Tutti credettero alla sua parola: “Andate a presentarvi ai sacerdoti”. Partirono da lebbrosi e ‘per strada’ furono purificati. Noi siamo figli del ‘tutto e subito’, stiamo attenti: la soluzione del problema che ci affligge avviene durante il cammino. Il cammino è esso stesso parte della guarigione.

I nove stanno alla regola, vanno diretti dai sacerdoti, non tornano a far festa, non c’è la gioia che rompe gli indugi, che non sta alle regole, incontenibile. È l’esultanza irrefrenabile del bambino, libero e signore del mondo! Un certo modo di intendere la religione ingessa, frena l’entusiasmo, nasconde la vita sotto il moggio.
Il samaritano si vede guarito, rinato ed esulta con Colui che lo ha guarito. Questa la religione che il Vangelo ci indica.

C’è una parte della Messa che di norma scivola via senza peso, in poco spazio: il ringraziamento.
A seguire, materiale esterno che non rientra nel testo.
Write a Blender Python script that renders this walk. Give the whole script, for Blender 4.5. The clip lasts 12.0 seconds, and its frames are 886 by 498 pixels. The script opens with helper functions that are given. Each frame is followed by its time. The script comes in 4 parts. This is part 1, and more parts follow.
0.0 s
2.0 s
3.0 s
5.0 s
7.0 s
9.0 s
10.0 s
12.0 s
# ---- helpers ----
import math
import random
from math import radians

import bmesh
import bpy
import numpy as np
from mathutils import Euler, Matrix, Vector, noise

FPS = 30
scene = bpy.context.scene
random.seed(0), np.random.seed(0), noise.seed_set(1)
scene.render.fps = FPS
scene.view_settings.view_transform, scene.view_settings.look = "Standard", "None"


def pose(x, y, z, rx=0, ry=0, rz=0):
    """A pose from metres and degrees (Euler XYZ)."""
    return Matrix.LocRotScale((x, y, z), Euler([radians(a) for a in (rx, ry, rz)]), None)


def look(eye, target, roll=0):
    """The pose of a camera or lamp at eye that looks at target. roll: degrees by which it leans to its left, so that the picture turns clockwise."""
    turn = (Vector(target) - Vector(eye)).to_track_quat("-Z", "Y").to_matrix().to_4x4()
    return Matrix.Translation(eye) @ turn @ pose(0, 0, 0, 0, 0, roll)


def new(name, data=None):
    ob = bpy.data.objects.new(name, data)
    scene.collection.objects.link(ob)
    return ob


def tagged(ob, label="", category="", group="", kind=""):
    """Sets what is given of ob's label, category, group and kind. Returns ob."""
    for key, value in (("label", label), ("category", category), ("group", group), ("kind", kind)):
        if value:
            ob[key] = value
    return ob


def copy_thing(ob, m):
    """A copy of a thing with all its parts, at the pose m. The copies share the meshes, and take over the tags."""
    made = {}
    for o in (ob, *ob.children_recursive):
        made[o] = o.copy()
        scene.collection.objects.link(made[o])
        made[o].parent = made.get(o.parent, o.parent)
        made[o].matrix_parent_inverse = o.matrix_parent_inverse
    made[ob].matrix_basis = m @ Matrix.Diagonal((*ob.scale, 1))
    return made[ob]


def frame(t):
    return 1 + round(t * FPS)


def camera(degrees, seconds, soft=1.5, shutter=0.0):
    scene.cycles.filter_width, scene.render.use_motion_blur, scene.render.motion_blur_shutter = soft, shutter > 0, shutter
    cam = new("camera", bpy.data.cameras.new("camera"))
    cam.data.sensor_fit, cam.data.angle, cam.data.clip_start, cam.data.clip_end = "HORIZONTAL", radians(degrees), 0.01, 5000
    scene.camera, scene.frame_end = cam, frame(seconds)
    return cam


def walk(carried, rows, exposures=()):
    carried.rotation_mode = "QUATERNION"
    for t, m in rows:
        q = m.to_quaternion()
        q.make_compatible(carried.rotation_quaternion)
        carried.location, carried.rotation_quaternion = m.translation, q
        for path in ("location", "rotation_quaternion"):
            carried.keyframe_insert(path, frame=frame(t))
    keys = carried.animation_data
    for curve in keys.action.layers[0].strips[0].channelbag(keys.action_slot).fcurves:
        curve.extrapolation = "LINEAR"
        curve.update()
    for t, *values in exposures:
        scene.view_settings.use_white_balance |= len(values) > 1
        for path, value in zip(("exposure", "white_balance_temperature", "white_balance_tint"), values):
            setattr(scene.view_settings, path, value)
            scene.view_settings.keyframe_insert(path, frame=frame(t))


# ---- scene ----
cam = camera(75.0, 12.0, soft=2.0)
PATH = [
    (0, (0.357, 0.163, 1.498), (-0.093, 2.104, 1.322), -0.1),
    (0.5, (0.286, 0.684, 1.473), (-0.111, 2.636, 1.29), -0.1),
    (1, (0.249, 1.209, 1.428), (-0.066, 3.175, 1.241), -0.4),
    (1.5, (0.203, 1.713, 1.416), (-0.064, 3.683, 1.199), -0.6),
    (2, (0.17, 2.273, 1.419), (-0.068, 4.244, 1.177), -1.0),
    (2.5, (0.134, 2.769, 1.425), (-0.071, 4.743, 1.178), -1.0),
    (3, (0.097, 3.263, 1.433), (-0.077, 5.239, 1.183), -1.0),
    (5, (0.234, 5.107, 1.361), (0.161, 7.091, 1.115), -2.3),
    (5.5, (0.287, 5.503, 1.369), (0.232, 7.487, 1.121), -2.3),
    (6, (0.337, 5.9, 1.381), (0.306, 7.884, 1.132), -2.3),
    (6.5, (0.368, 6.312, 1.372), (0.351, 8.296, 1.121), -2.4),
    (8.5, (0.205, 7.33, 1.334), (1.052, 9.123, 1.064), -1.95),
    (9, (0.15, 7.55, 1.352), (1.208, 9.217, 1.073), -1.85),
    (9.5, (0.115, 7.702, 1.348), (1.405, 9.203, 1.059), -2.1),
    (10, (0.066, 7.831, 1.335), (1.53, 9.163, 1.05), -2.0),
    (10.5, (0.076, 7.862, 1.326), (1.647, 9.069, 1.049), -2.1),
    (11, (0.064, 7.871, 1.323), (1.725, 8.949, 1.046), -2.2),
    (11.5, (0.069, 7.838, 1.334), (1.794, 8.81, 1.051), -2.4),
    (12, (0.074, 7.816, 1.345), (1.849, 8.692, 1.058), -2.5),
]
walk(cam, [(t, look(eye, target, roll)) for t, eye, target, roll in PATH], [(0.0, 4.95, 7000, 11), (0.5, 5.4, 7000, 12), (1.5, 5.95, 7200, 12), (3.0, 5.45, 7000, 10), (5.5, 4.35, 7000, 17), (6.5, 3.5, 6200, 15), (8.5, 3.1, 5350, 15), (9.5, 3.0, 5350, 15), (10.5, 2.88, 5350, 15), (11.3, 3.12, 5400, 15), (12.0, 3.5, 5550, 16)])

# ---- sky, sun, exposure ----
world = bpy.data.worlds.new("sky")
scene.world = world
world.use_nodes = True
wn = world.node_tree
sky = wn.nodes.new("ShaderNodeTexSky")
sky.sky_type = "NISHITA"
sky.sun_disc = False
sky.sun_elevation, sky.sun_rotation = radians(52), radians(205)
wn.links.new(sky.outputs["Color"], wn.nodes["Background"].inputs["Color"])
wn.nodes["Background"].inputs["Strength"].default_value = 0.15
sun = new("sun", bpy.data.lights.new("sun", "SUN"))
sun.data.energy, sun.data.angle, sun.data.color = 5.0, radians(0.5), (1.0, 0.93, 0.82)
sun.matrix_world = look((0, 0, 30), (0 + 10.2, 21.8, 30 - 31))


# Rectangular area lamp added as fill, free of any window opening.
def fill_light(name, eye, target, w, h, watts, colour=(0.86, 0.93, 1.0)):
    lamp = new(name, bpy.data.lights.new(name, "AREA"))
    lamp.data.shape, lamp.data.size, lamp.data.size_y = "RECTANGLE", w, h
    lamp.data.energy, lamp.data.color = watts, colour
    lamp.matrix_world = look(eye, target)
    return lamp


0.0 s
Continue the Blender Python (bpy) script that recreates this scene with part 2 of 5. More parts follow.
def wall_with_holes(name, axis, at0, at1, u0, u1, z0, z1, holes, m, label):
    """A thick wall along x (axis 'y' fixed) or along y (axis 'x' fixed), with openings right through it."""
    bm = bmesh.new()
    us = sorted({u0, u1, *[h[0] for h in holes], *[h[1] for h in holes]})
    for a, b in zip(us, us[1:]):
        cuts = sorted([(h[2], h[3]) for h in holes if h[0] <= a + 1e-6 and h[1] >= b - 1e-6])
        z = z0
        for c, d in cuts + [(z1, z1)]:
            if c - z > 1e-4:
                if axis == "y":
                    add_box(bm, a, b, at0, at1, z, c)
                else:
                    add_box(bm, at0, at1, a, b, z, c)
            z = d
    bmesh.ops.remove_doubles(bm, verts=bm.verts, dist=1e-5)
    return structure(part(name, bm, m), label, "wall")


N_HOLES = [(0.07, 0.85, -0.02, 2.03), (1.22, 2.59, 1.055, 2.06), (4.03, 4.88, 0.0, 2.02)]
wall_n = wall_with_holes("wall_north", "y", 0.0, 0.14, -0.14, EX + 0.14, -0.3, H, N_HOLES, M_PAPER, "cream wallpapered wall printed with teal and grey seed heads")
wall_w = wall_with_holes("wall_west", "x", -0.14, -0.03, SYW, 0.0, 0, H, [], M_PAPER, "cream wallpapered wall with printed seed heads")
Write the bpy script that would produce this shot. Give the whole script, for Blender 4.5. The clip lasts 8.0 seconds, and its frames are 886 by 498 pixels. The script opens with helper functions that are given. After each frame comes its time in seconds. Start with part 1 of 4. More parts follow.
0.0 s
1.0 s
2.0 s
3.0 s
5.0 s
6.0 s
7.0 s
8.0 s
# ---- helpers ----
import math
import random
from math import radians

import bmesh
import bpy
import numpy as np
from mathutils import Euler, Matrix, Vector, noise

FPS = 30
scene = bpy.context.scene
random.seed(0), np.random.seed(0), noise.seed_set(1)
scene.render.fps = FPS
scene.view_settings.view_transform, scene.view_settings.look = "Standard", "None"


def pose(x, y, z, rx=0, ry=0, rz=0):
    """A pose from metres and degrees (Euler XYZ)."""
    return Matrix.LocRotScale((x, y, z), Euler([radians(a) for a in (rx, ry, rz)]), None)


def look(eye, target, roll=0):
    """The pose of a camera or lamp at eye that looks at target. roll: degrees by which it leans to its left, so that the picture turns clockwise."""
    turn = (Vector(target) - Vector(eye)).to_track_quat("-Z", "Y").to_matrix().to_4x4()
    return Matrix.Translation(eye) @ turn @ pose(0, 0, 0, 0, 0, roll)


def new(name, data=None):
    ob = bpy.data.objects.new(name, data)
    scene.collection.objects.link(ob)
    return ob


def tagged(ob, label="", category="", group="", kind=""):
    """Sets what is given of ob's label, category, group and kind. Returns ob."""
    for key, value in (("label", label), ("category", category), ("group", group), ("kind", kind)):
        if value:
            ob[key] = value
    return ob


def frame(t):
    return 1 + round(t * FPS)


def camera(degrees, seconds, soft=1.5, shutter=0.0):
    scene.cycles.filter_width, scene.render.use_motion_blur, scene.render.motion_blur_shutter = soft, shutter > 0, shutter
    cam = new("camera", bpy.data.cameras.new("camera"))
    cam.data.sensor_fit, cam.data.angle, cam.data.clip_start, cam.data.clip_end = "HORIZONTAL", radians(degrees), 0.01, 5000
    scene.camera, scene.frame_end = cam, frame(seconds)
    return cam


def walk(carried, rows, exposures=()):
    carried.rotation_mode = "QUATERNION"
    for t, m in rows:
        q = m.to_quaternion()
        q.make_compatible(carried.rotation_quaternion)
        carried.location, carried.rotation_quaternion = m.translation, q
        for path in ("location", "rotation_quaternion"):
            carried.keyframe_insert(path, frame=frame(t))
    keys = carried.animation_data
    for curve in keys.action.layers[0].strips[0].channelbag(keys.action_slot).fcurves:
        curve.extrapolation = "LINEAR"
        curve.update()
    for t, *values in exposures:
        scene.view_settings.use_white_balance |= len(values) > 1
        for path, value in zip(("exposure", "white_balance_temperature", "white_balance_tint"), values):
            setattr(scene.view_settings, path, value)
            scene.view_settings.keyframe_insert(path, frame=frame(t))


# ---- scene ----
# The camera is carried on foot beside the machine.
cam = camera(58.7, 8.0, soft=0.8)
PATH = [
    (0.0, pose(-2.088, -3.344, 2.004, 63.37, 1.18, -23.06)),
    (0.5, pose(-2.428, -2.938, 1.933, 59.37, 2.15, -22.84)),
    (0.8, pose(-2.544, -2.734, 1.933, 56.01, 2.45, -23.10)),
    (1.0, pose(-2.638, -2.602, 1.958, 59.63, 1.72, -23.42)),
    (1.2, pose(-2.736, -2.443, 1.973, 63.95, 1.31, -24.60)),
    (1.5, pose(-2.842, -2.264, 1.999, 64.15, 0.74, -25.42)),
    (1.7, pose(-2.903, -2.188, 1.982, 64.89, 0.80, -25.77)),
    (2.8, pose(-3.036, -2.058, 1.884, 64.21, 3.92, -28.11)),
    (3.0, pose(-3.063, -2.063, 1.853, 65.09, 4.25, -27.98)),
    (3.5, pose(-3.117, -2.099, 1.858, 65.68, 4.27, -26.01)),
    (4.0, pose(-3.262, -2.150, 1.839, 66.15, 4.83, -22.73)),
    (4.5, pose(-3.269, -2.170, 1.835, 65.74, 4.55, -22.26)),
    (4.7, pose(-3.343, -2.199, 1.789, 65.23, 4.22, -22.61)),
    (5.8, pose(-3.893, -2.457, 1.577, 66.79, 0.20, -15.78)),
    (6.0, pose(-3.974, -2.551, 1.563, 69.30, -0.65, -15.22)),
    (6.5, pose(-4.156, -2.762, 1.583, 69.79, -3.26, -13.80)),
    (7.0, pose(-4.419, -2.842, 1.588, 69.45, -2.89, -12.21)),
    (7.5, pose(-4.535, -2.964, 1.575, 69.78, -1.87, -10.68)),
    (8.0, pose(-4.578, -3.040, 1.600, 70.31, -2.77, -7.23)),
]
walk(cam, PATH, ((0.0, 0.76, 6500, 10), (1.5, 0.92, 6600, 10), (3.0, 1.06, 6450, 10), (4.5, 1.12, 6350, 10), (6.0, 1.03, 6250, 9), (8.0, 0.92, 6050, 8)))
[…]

Dopo la comunione il tempo di purificare, benedizione, la Messa è finita, andate in pace.

Sarà il caso di dare il giusto valore e lo spazio necessario all’atto più intimo e personale della celebrazione: il riconoscimento pieno di gratitudine verso un così grande dono. Se la consacrazione e la comunione sono la parte a cui tende la liturgia, il momento successivo è il tempo dato a noi, per il nostro assenso, per saperci uno con Cristo. Perché è lì che noi ‘agiamo grazie’, facciamo eucarestia. Spesso quel tempo a conclusione della liturgia è un’appendice frettolosa. “Tutto è compiuto” dice Gesù nella consacrazione. Tutto si compie in noi nel ringraziamento. Occorre tempo per scendere dentro sé e abitarci con Cristo che ci abita. Occorre tempo per tacitare i pensieri vaganti perché con tutta la mente e tutto il cuore si resti alla presenza dell’Amore, gustando la benevolenza che copre ogni pena, ogni giudizio: quel Gesù che il Vangelo racconta è qui, ora, e mi ama in me. Più di questo non c’è al mondo. “E se uno desse tutte le ricchezze della sua casa in cambio dell’amore non ne avrebbe che dispregio” (Ct 8,7).

Mah, si dice, questa è roba di monaci. E allora? Anche di samaritani lebbrosi.